The last season of my life where I walked this familiar journey with God was a season of preparation for things that, at the time, were beyond my comprehension. It was a time of preparation for me to cling to God like I had never done before, and surrender my life and my desires so that He might be glorified. Because when that season of preparation ended, Satan came at me, all guns firing. I think that regardless of whether or not I agreed to be obedient, I still would have faced the same heartache and trials, and I am so thankful that I was obedient to God's call to prepare.
I don't say any of this because I have it all figured out or have everything together, because I don't. I'm just me... I'm Mary Margaret and I make mistakes. I'm just taking things day by day, moment by moment, so that God can be glorified in and through me.
Sorry if this doesn't make much sense... I think this was more for me today than for you, but it's where I find myself today. So, my encouragement at the end of this is to press on... God is at work, and if you don't already see Him at work in your life, ask Him to do something big. He'll do it.
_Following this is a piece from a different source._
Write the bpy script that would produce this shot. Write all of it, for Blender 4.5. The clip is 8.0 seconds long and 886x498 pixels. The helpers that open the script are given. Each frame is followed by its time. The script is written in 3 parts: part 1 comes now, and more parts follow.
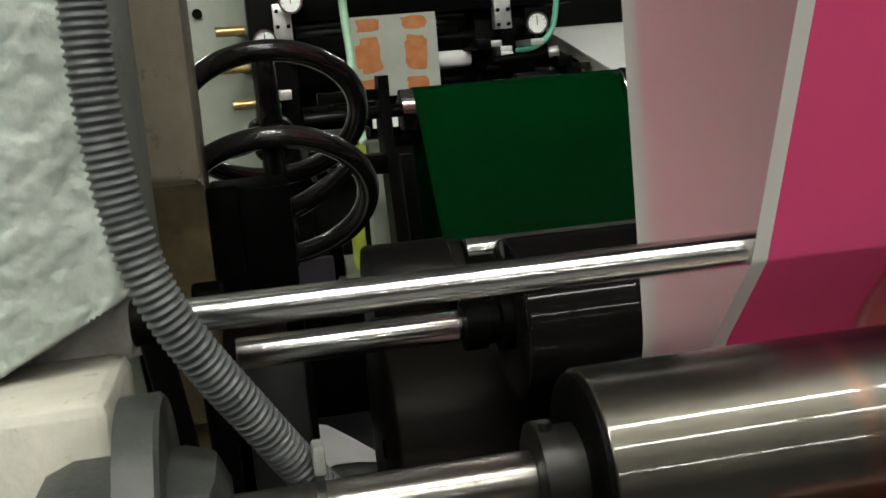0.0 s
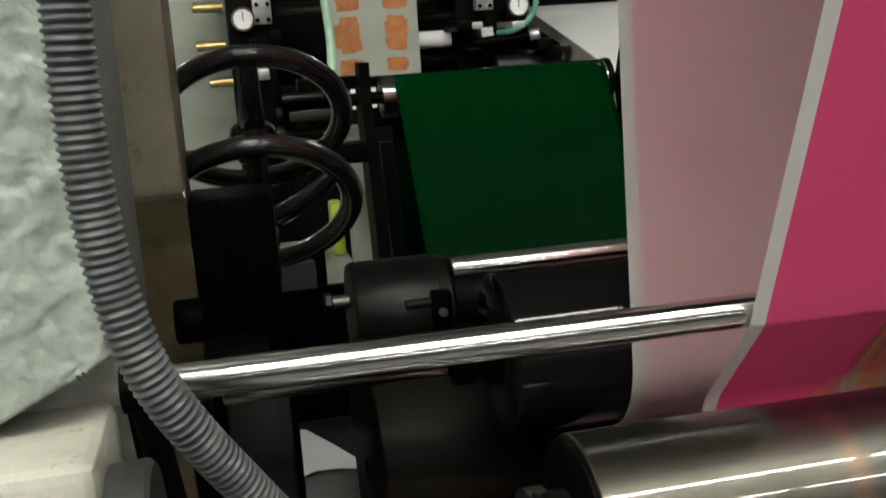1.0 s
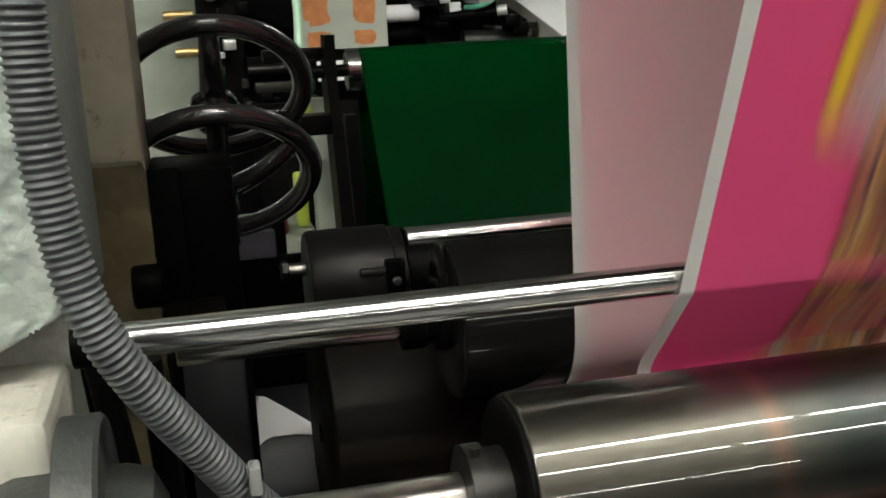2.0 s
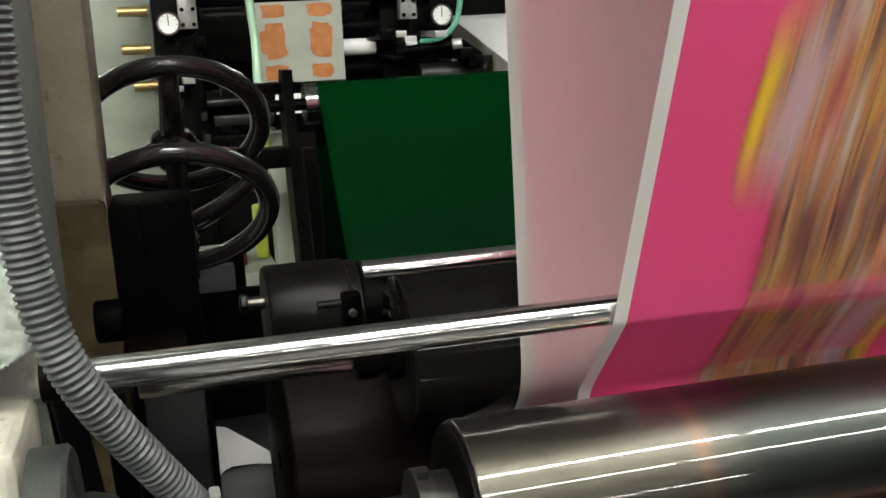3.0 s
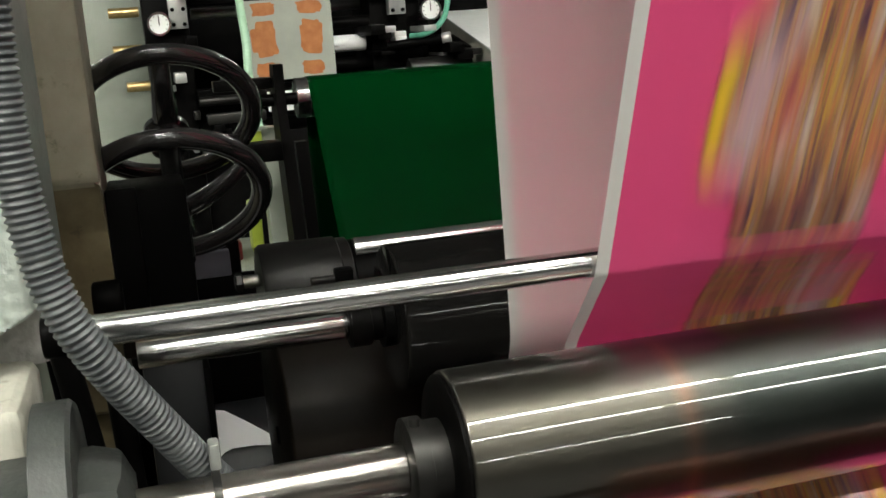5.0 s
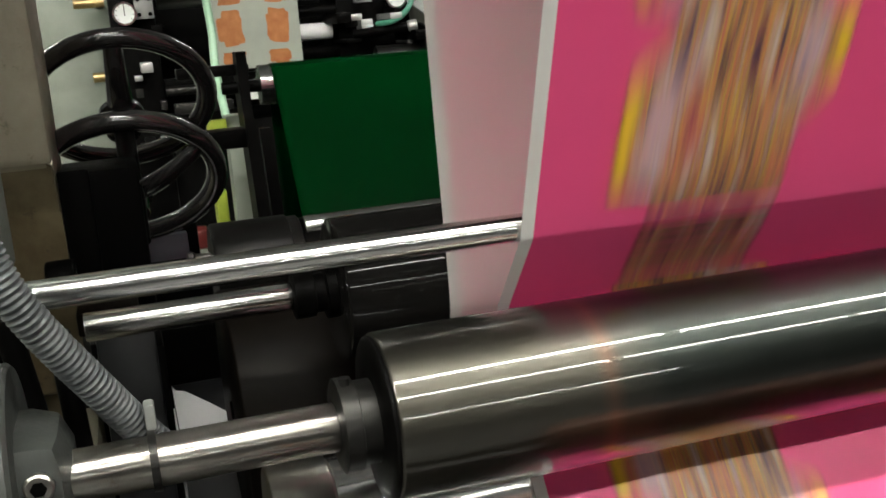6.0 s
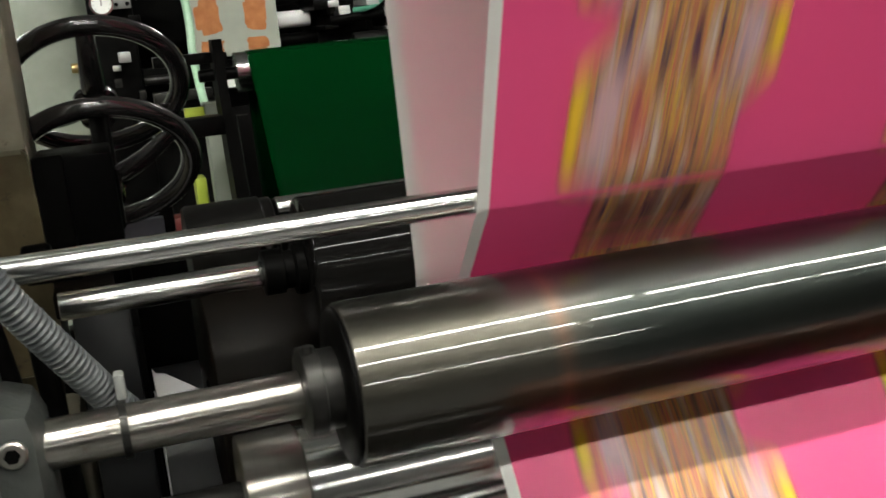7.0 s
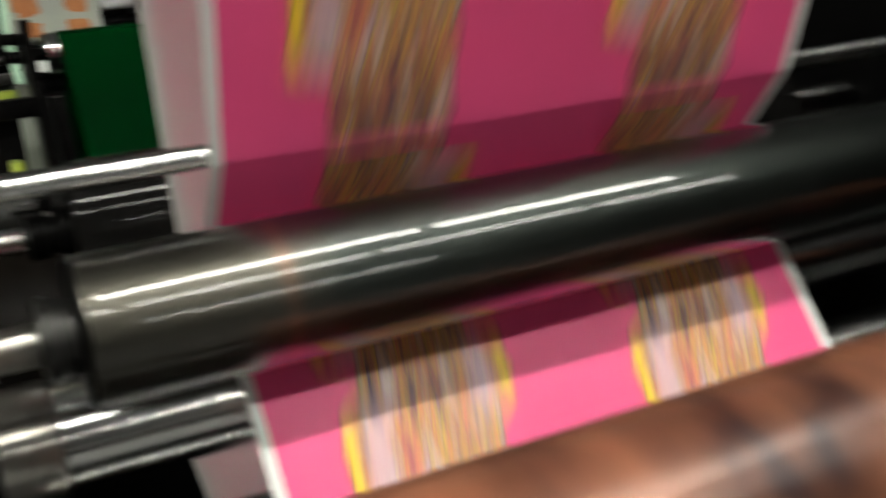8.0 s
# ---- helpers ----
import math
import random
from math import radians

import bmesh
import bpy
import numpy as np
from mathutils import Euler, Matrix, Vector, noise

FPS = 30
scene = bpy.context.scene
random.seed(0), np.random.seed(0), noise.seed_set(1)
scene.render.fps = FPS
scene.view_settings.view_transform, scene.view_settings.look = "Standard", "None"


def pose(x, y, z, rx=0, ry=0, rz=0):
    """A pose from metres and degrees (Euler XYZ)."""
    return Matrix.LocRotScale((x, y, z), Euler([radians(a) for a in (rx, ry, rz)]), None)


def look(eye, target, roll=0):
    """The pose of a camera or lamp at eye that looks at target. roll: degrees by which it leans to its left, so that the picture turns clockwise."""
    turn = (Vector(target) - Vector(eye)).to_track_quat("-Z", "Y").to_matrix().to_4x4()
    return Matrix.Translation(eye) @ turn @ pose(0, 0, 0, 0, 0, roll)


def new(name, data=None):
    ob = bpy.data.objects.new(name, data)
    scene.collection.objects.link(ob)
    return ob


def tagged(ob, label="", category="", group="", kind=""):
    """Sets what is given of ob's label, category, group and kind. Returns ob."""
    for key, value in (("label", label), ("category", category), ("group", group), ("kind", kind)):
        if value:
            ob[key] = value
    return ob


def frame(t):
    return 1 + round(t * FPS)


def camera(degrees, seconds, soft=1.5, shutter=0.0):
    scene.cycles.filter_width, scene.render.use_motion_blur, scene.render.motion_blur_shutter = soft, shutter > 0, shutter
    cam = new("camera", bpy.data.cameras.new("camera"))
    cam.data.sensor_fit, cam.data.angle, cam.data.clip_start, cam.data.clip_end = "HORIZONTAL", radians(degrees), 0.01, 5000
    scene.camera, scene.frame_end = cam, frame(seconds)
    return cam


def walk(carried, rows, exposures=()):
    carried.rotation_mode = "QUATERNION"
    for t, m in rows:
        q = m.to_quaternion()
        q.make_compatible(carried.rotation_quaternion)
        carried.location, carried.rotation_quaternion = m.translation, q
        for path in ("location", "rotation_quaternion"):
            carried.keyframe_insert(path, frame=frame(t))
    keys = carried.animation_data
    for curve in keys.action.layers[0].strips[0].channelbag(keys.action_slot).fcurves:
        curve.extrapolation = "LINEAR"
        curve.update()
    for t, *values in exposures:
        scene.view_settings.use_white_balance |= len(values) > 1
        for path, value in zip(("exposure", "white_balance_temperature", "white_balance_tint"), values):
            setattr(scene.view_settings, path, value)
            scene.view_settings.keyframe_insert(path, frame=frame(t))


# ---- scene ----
cam = camera(45.6, 8.0, shutter=0.7)
PATH = [
    (0, (0.108, 0.182, 1.314), (0.447, 2.121, 0.963), -4.9),
    (0.5, (0.1065, 0.182, 1.3335), (0.474, 2.110, 0.951), -4.4),
    (1, (0.105, 0.195, 1.345), (0.487, 2.112, 0.924), -3.8),
    (1.5, (0.11, 0.188, 1.344), (0.512, 2.087, 0.86), -3.0),
    (2.8, (0.111, 0.16, 1.35), (0.607, 2.049, 0.922), -2.6),
    (3, (0.11, 0.155, 1.353), (0.62, 2.042, 0.931), -2.7),
    (3.5, (0.107, 0.159, 1.35), (0.633, 2.044, 0.94), -3.6),
    (4, (0.111, 0.148, 1.349), (0.639, 2.034, 0.942), -3.9),
    (4.5, (0.108, 0.14, 1.346), (0.621, 2.027, 0.928), -4.0),
    (5.8, (0.119, 0.129, 1.33), (0.659, 2.008, 0.91), -4.5),
    (6, (0.123, 0.117, 1.33), (0.673, 1.99, 0.894), -4.6),
    (6.5, (0.118, 0.114, 1.329), (0.674, 1.982, 0.88), -5.4),
    (7, (0.129, 0.098, 1.326), (0.698, 1.959, 0.865), -5.5),
    (7.5, (0.14, 0.088, 1.323), (0.739, 1.935, 0.845), -6.2),
    (7.8, (0.154, 0.066, 1.319), (0.850, 1.875, 0.825), -5.7),
    (8, (0.17, 0.044, 1.312), (0.966, 1.806, 0.801), -5.8),
]
walk(cam, [(t, look(eye, target, roll)) for t, eye, target, roll in PATH],
     exposures=[(0, -0.36), (1.5, -0.32), (2.8, 0.14), (4.5, 0.12), (5.8, 0.05), (7.5, -0.06), (8, -0.3)])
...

He's just like that.
Come, let us return to the Lord.
He has torn us to pieces
but he will heal us;
he has injured us
but he will bind up our wounds.
After two days he will revive us;
on the third day he will restore us,
that we may live in his presence.
Let us acknowledge the LORD;
let us press on to acknowledge him.
As surely as the sun rises,
he will appear;
he will come to us like the winter rains,
like the spring rains that water the earth.